-- Required task --
Reproduce exactly the section that begins at the line containing "Continue the Blender" and ends at the line containing "return tagged(e, label, category, group)", both lines included; omit all other lines.

-- Available data --
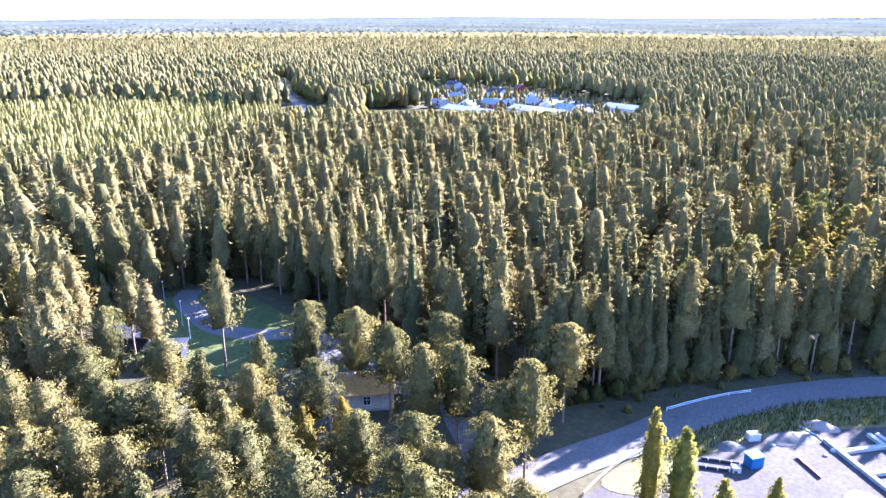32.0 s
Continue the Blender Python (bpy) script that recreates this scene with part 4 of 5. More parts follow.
def box(x0, x1, y0, y1, z0, z1, e=0.0):
    """A box; e cuts its upright edges and top a little, so that it is not razor sharp."""
    if not e:
        v = [(x, y, z) for z in (z0, z1) for y in (y0, y1) for x in (x0, x1)]
        return v, [(0, 2, 3, 1), (4, 5, 7, 6), (0, 1, 5, 4), (2, 6, 7, 3), (0, 4, 6, 2), (1, 3, 7, 5)]
    ring = [(x0 + e, y0), (x1 - e, y0), (x1, y0 + e), (x1, y1 - e), (x1 - e, y1), (x0 + e, y1), (x0, y1 - e), (x0, y0 + e)]
    cx, cy = (x0 + x1) / 2, (y0 + y1) / 2
    fx, fy = 1 - 2 * e / (x1 - x0), 1 - 2 * e / (y1 - y0)
    v = [(x, y, z0) for x, y in ring] + [(x, y, z1 - e) for x, y in ring] + [(cx + (x - cx) * fx, cy + (y - cy) * fy, z1) for x, y in ring]
    f = [tuple(range(7, -1, -1)), tuple(range(16, 24))]
    for k in range(8):
        f += [(k, (k + 1) % 8, 8 + (k + 1) % 8, 8 + k), (8 + k, 8 + (k + 1) % 8, 16 + (k + 1) % 8, 16 + k)]
    return v, f


def join(*geos):
    v, f = [], []
    for gv, gf in geos:
        n = len(v)
        v += list(gv)
        f += [tuple(i + n for i in q) for q in gf]
    return v, f


def rod(a, b, r, sides=8, r2=None):
    """A round bar from a to b."""
    a, b = Vector(a), Vector(b)
    q = (b - a).to_track_quat("Z", "Y")
    r2 = r if r2 is None else r2
    v = [tuple(p + q @ Vector((math.cos(6.2832 * k / sides) * s, math.sin(6.2832 * k / sides) * s, 0))) for p, s in ((a, r), (b, r2)) for k in range(sides)]
    return v, [(k, (k + 1) % sides, sides + (k + 1) % sides, sides + k) for k in range(sides)] + [tuple(range(sides - 1, -1, -1)), tuple(range(sides, 2 * sides))]


def level(x, y):
    return float(height(np.array([float(x)]), np.array([float(y)]))[0])


def thing(name, x, y, yaw, label, category, group="", lift=0.0):
    e = new(name)
    e.matrix_world = Matrix.Translation((x, y, level(x, y) + lift)) @ Matrix.Rotation(radians(yaw), 4, "Z")
    return tagged(e, label, category, group)


def boards(name, dark, light, wide=5.0, rough=0.8):
    """Upright painted boards."""
    m = rough_mat(name, dark, light, 0.4, 3, rough, 0)
    nt = m.node_tree
    co, w = nt.nodes.new("ShaderNodeTexCoord"), nt.nodes.new("ShaderNodeTexWave")
    w.wave_type, w.bands_direction = "BANDS", "DIAGONAL"
    w.inputs["Scale"].default_value = wide
    nt.links.new(co.outputs["Object"], w.inputs["Vector"])
    bump(nt, nt.nodes["Principled BSDF"], w.outputs["Fac"], 0.4, 0.03)
    return m


M_RED = boards("red_boards", (0.10, 0.012, 0.012), (0.15, 0.02, 0.018))
M_REDROOF = boards("red_sheet_roof", (0.085, 0.016, 0.018), (0.13, 0.03, 0.03), 2.5, 0.75)
M_WHITE = rough_mat("white_paint", (0.36, 0.355, 0.34), (0.45, 0.44, 0.425), 0.5, 4, 0.6, 0.1)
M_PALE = boards("pale_boards", (0.24, 0.22, 0.19), (0.32, 0.295, 0.255))
M_GREYROOF = boards("grey_sheet_roof", (0.046, 0.044, 0.046), (0.068, 0.065, 0.068), 2.5, 0.85)
M_DARKROOF = rough_mat("black_felt_roof", (0.02, 0.022, 0.027), (0.035, 0.037, 0.044), 0.4, 4, 0.92, 0.2)
M_LIGHTROOF = boards("light_sheet_roof", (0.17, 0.175, 0.185), (0.23, 0.235, 0.245), 2.5, 0.8)
M_BLUEROOF = boards("blue_sheet_roof", (0.12, 0.145, 0.15), (0.16, 0.19, 0.195), 2.5, 0.5)
M_STONE = rough_mat("plastered_stone", (0.17, 0.16, 0.15), (0.24, 0.23, 0.215), 0.6, 4, 0.9, 0.3)
M_WOOD = rough_mat("weathered_wood", (0.06, 0.05, 0.043), (0.1, 0.085, 0.074), 0.6, 6, 0.85, 0.3)
M_STEEL = rough_mat("galvanised_steel", (0.42, 0.43, 0.44), (0.56, 0.57, 0.58), 0.7, 5, 0.45, 0.1, 0.01, 0.7)
M_BLACK = rough_mat("black_plastic", (0.012, 0.012, 0.014), (0.03, 0.03, 0.034), 0.7, 5, 0.5, 0.1)
M_CONCRETE = rough_mat("pale_concrete", (0.22, 0.213, 0.205), (0.31, 0.30, 0.29), 0.3, 4, 0.9, 0.3)
M_CANVAS = rough_mat("white_canvas", (0.5, 0.5, 0.51), (0.6, 0.6, 0.61), 0.25, 2, 0.65, 0.1)
M_BLUE = rough_mat("blue_container_paint", (0.012, 0.075, 0.19), (0.022, 0.11, 0.26), 0.4, 4, 0.5, 0.1)
M_BLUELID = rough_mat("light_blue_roof_paint", (0.12, 0.42, 0.60), (0.2, 0.52, 0.7), 0.4, 4, 0.5, 0.1)
M_BEAM = rough_mat("red_primer", (0.30, 0.018, 0.03), (0.42, 0.035, 0.05), 0.5, 4, 0.6, 0.1)
M_SIGN = rough_mat("turquoise_print", (0.16, 0.5, 0.56), (0.3, 0.66, 0.72), 0.4, 2, 0.5, 0)
M_SOD = rough_mat("dry_sod", (0.26, 0.14, 0.04), (0.4, 0.24, 0.08), 0.5, 4, 0.95, 0.6)
M_CARBODY = rough_mat("dark_car_paint", (0.02, 0.022, 0.028), (0.035, 0.038, 0.045), 0.5, 3, 0.25, 0)
M_CARWHITE = rough_mat("white_car_paint", (0.68, 0.68, 0.68), (0.78, 0.78, 0.78), 0.5, 3, 0.3, 0)
M_TYRE = rough_mat("tyre_rubber", (0.015, 0.015, 0.015), (0.03, 0.03, 0.03), 0.5, 4, 0.9, 0.1)


def glass_mat():
    m, nodes, links, b = material("window_glass")
    b.inputs["Base Color"].default_value = (0.02, 0.024, 0.03, 1)
    b.inputs["Roughness"].default_value = 0.05
    return m


M_GLASS = glass_mat()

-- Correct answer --
Continue the Blender Python (bpy) script that recreates this scene with part 4 of 5. More parts follow.
def box(x0, x1, y0, y1, z0, z1, e=0.0):
    """A box; e cuts its upright edges and top a little, so that it is not razor sharp."""
    if not e:
        v = [(x, y, z) for z in (z0, z1) for y in (y0, y1) for x in (x0, x1)]
        return v, [(0, 2, 3, 1), (4, 5, 7, 6), (0, 1, 5, 4), (2, 6, 7, 3), (0, 4, 6, 2), (1, 3, 7, 5)]
    ring = [(x0 + e, y0), (x1 - e, y0), (x1, y0 + e), (x1, y1 - e), (x1 - e, y1), (x0 + e, y1), (x0, y1 - e), (x0, y0 + e)]
    cx, cy = (x0 + x1) / 2, (y0 + y1) / 2
    fx, fy = 1 - 2 * e / (x1 - x0), 1 - 2 * e / (y1 - y0)
    v = [(x, y, z0) for x, y in ring] + [(x, y, z1 - e) for x, y in ring] + [(cx + (x - cx) * fx, cy + (y - cy) * fy, z1) for x, y in ring]
    f = [tuple(range(7, -1, -1)), tuple(range(16, 24))]
    for k in range(8):
        f += [(k, (k + 1) % 8, 8 + (k + 1) % 8, 8 + k), (8 + k, 8 + (k + 1) % 8, 16 + (k + 1) % 8, 16 + k)]
    return v, f


def join(*geos):
    v, f = [], []
    for gv, gf in geos:
        n = len(v)
        v += list(gv)
        f += [tuple(i + n for i in q) for q in gf]
    return v, f


def rod(a, b, r, sides=8, r2=None):
    """A round bar from a to b."""
    a, b = Vector(a), Vector(b)
    q = (b - a).to_track_quat("Z", "Y")
    r2 = r if r2 is None else r2
    v = [tuple(p + q @ Vector((math.cos(6.2832 * k / sides) * s, math.sin(6.2832 * k / sides) * s, 0))) for p, s in ((a, r), (b, r2)) for k in range(sides)]
    return v, [(k, (k + 1) % sides, sides + (k + 1) % sides, sides + k) for k in range(sides)] + [tuple(range(sides - 1, -1, -1)), tuple(range(sides, 2 * sides))]


def level(x, y):
    return float(height(np.array([float(x)]), np.array([float(y)]))[0])


def thing(name, x, y, yaw, label, category, group="", lift=0.0):
    e = new(name)
    e.matrix_world = Matrix.Translation((x, y, level(x, y) + lift)) @ Matrix.Rotation(radians(yaw), 4, "Z")
    return tagged(e, label, category, group)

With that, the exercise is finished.